Repeat the material verbatim and drop the pictures.

=-=-=

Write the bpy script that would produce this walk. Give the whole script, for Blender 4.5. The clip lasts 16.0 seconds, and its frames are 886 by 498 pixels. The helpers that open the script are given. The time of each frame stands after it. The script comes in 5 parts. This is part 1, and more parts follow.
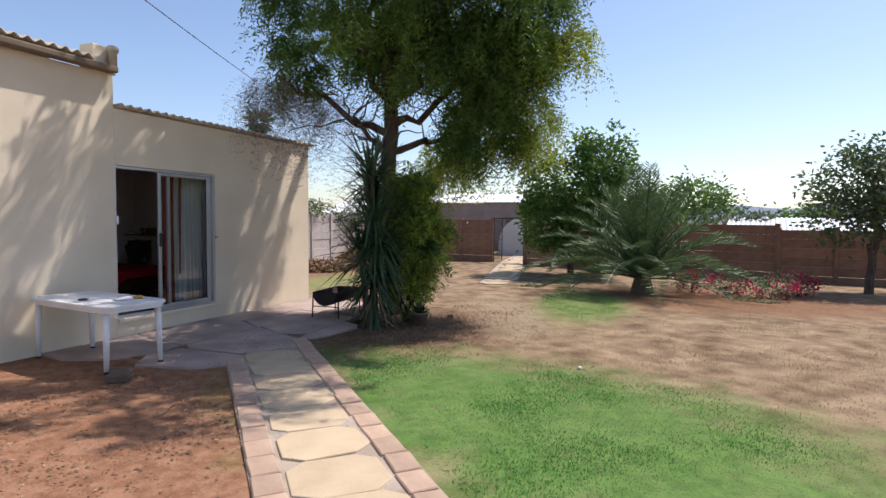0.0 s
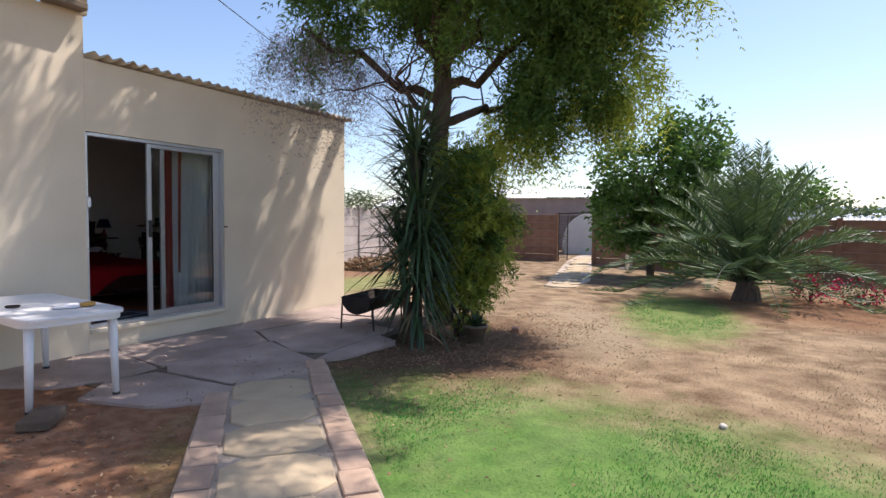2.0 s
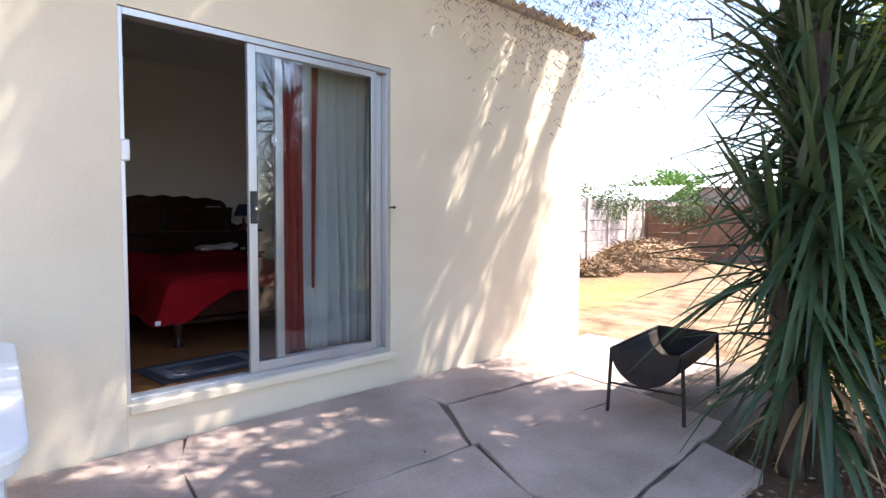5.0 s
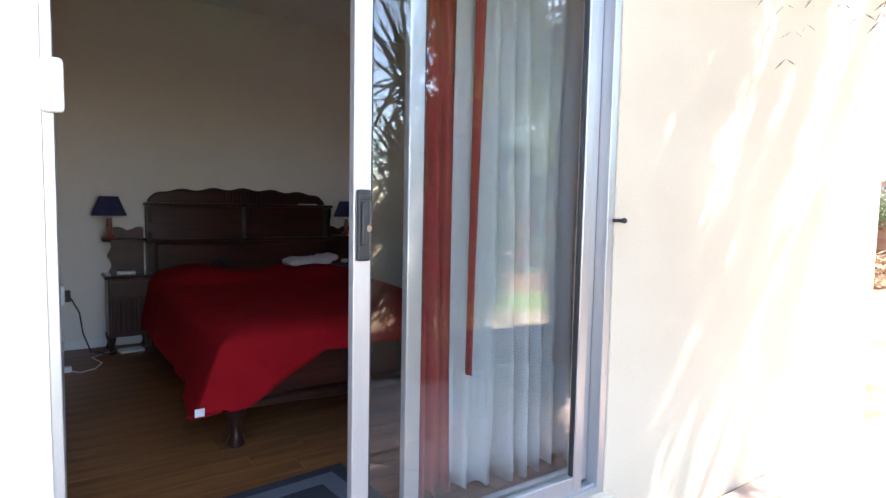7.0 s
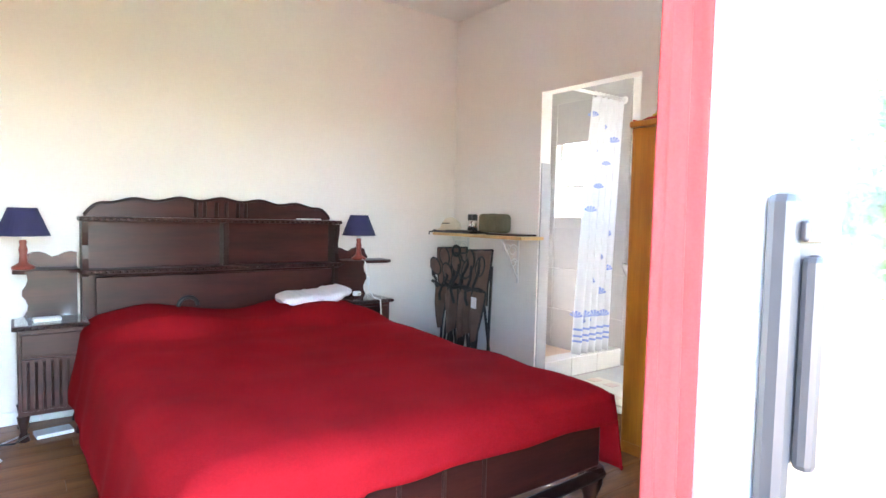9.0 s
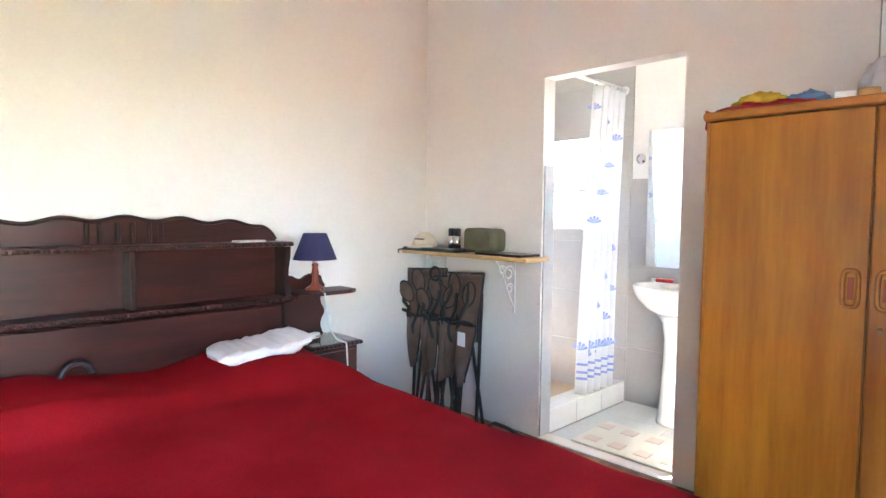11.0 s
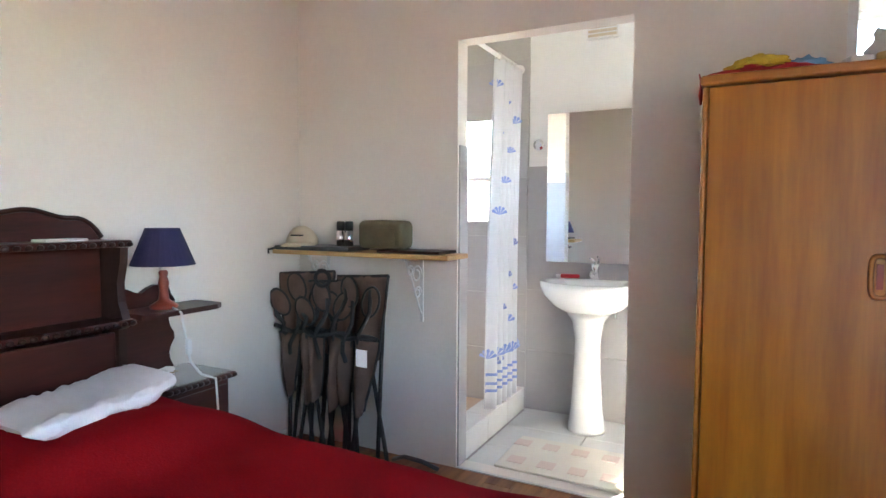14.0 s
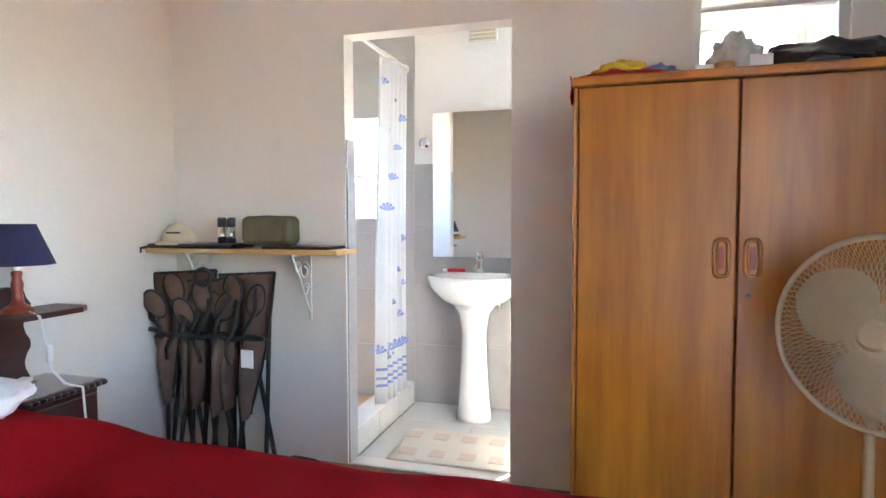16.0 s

=-=-=

FINISHED TASK:
Write the bpy script that would produce this walk. Give the whole script, for Blender 4.5. The clip lasts 16.0 seconds, and its frames are 886 by 498 pixels. The helpers that open the script are given. The time of each frame stands after it. The script comes in 5 parts. This is part 1, and more parts follow.
0.0 s
2.0 s
5.0 s
7.0 s
9.0 s
11.0 s
14.0 s
16.0 s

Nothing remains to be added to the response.